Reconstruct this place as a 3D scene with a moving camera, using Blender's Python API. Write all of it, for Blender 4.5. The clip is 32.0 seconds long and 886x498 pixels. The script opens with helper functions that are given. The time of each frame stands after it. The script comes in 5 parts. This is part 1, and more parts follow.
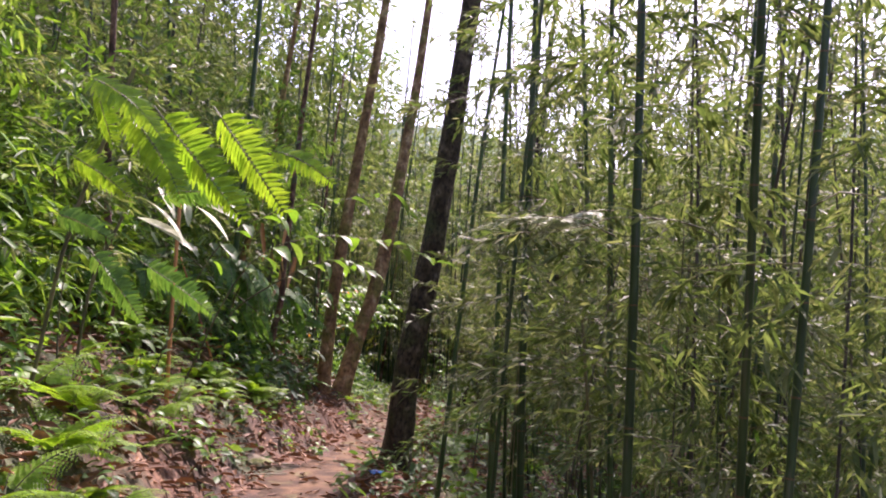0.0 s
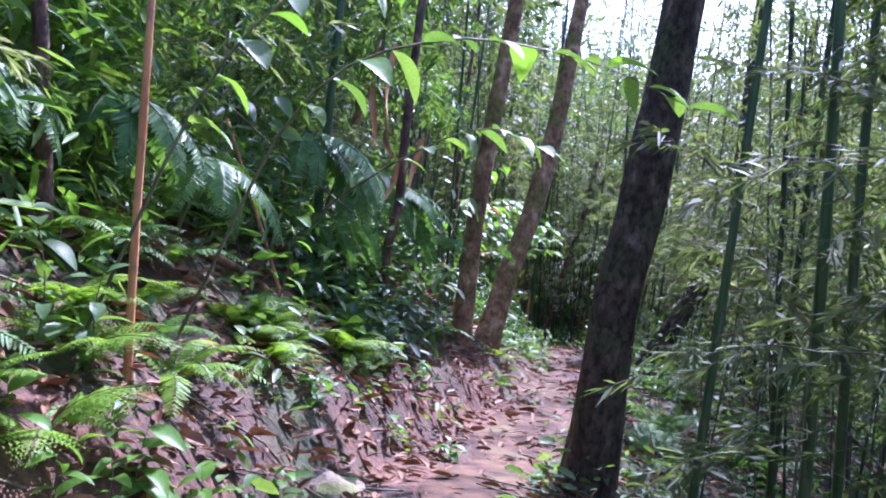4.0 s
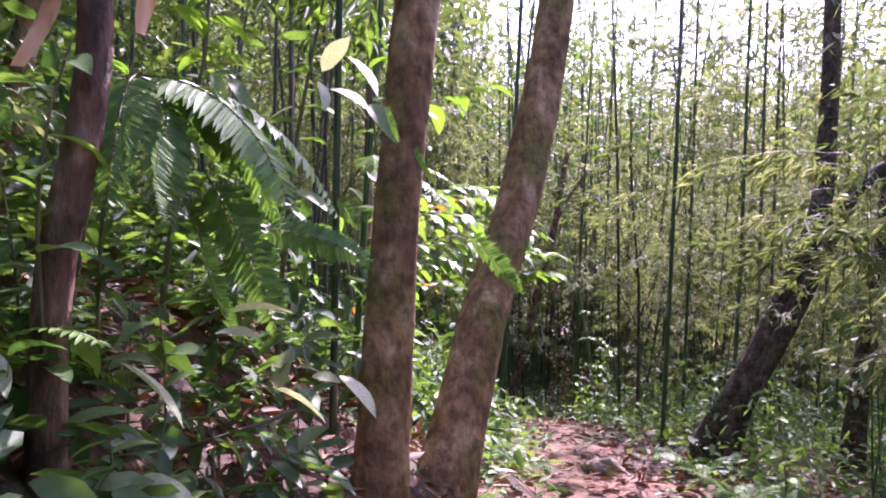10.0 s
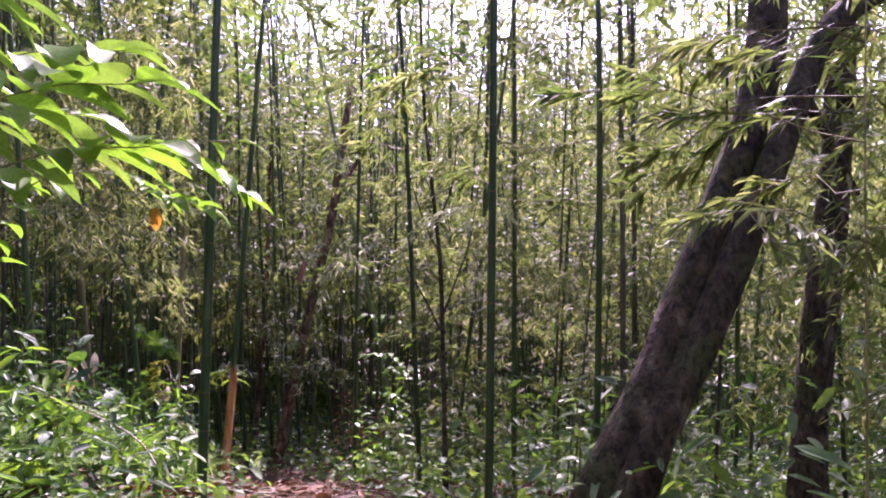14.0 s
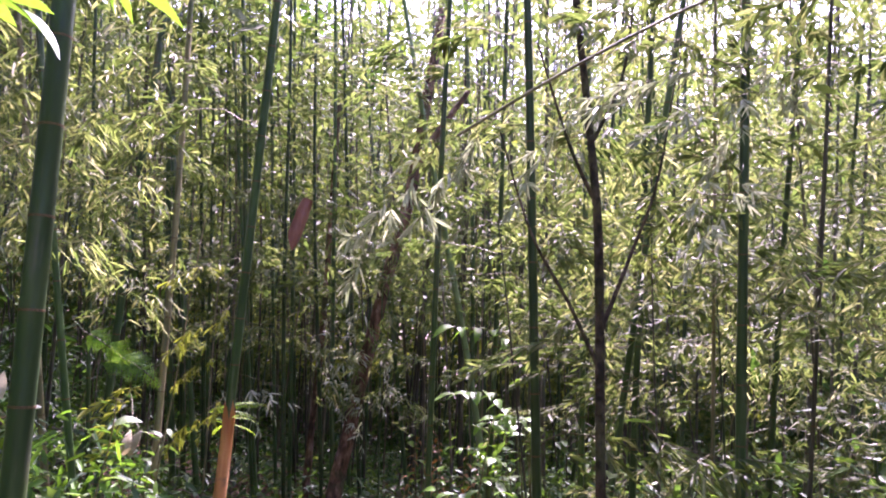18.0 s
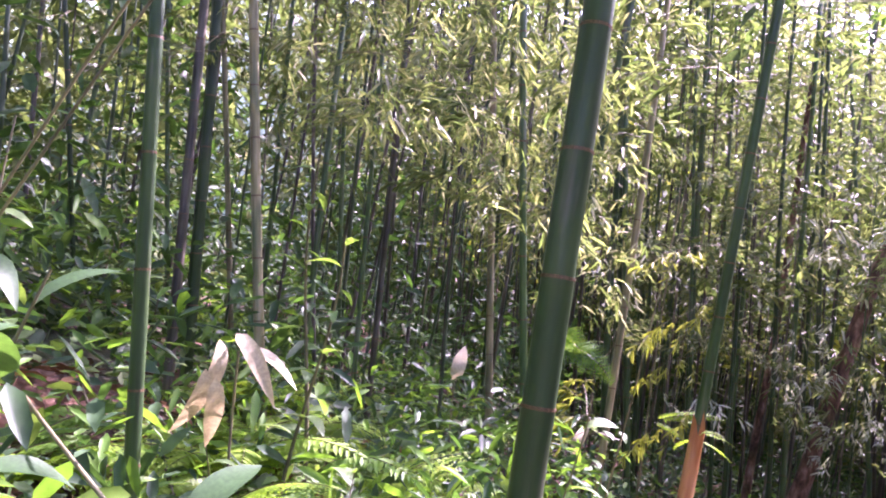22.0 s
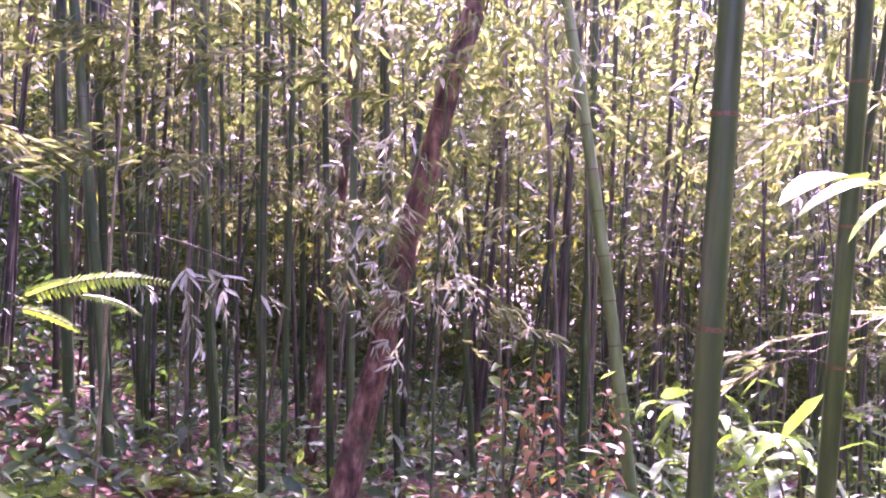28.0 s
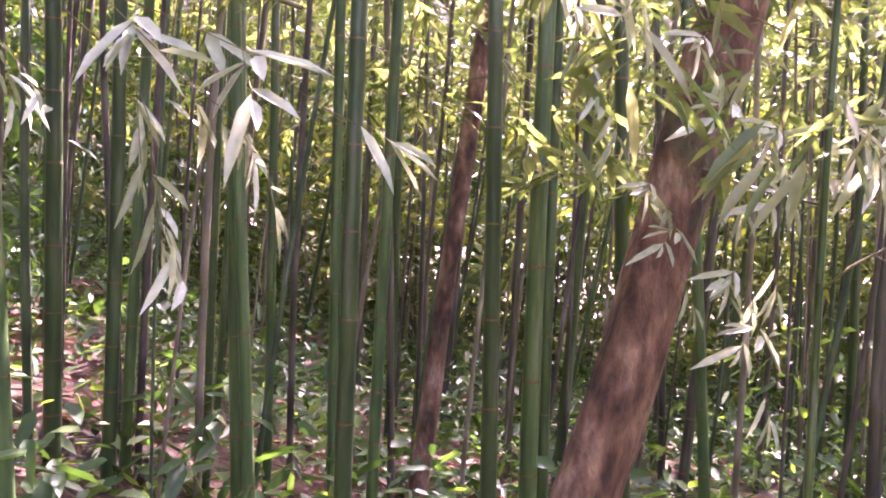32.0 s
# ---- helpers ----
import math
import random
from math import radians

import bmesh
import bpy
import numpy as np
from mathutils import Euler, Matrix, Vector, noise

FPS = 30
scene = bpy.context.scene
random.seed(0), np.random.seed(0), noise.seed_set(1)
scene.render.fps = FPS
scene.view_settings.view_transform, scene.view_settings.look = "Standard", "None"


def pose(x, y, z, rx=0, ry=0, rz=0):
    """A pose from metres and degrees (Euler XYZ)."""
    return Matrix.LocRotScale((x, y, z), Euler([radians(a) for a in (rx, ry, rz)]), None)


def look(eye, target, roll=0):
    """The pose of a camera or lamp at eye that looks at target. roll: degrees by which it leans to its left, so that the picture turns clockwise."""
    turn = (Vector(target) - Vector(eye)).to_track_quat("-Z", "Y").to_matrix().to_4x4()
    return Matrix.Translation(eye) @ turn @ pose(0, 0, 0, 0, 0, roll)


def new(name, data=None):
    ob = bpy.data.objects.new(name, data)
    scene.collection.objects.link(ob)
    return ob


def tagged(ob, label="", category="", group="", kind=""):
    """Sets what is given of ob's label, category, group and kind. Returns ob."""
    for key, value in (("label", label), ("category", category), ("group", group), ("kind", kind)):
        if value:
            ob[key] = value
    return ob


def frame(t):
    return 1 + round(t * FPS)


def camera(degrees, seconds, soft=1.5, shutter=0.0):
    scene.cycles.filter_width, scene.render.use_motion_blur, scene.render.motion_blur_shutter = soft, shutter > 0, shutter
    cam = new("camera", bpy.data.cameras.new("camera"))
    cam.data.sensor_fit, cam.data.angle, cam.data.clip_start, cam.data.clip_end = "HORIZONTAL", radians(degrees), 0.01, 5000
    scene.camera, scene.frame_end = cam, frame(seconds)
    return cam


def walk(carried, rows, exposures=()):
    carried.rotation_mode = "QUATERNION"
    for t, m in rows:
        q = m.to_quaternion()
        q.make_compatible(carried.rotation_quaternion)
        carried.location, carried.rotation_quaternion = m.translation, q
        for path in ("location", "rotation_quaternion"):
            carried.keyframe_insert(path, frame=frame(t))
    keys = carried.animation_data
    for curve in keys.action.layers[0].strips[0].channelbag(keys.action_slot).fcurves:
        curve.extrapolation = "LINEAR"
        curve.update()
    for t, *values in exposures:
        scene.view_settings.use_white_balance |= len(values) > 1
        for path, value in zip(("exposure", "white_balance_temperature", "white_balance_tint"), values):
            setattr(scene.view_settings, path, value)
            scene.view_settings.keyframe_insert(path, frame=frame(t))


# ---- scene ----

Problem requirements
Pictures are to be left out; repeat all the remaining data exactly.

Response to this exercise
Reconstruct this place as a 3D scene with a moving camera, using Blender's Python API. Write all of it, for Blender 4.5. The clip is 32.0 seconds long and 886x498 pixels. The script opens with helper functions that are given. The time of each frame stands after it. The script comes in 5 parts. This is part 1, and more parts follow.
0.0 s
4.0 s
10.0 s
14.0 s
18.0 s
22.0 s
28.0 s
32.0 s
# ---- helpers ----
import math
import random
from math import radians

import bmesh
import bpy
import numpy as np
from mathutils import Euler, Matrix, Vector, noise

FPS = 30
scene = bpy.context.scene
random.seed(0), np.random.seed(0), noise.seed_set(1)
scene.render.fps = FPS
scene.view_settings.view_transform, scene.view_settings.look = "Standard", "None"


def pose(x, y, z, rx=0, ry=0, rz=0):
    """A pose from metres and degrees (Euler XYZ)."""
    return Matrix.LocRotScale((x, y, z), Euler([radians(a) for a in (rx, ry, rz)]), None)


def look(eye, target, roll=0):
    """The pose of a camera or lamp at eye that looks at target. roll: degrees by which it leans to its left, so that the picture turns clockwise."""
    turn = (Vector(target) - Vector(eye)).to_track_quat("-Z", "Y").to_matrix().to_4x4()
    return Matrix.Translation(eye) @ turn @ pose(0, 0, 0, 0, 0, roll)


def new(name, data=None):
    ob = bpy.data.objects.new(name, data)
    scene.collection.objects.link(ob)
    return ob


def tagged(ob, label="", category="", group="", kind=""):
    """Sets what is given of ob's label, category, group and kind. Returns ob."""
    for key, value in (("label", label), ("category", category), ("group", group), ("kind", kind)):
        if value:
            ob[key] = value
    return ob


def frame(t):
    return 1 + round(t * FPS)


def camera(degrees, seconds, soft=1.5, shutter=0.0):
    scene.cycles.filter_width, scene.render.use_motion_blur, scene.render.motion_blur_shutter = soft, shutter > 0, shutter
    cam = new("camera", bpy.data.cameras.new("camera"))
    cam.data.sensor_fit, cam.data.angle, cam.data.clip_start, cam.data.clip_end = "HORIZONTAL", radians(degrees), 0.01, 5000
    scene.camera, scene.frame_end = cam, frame(seconds)
    return cam


def walk(carried, rows, exposures=()):
    carried.rotation_mode = "QUATERNION"
    for t, m in rows:
        q = m.to_quaternion()
        q.make_compatible(carried.rotation_quaternion)
        carried.location, carried.rotation_quaternion = m.translation, q
        for path in ("location", "rotation_quaternion"):
            carried.keyframe_insert(path, frame=frame(t))
    keys = carried.animation_data
    for curve in keys.action.layers[0].strips[0].channelbag(keys.action_slot).fcurves:
        curve.extrapolation = "LINEAR"
        curve.update()
    for t, *values in exposures:
        scene.view_settings.use_white_balance |= len(values) > 1
        for path, value in zip(("exposure", "white_balance_temperature", "white_balance_tint"), values):
            setattr(scene.view_settings, path, value)
            scene.view_settings.keyframe_insert(path, frame=frame(t))


# ---- scene ----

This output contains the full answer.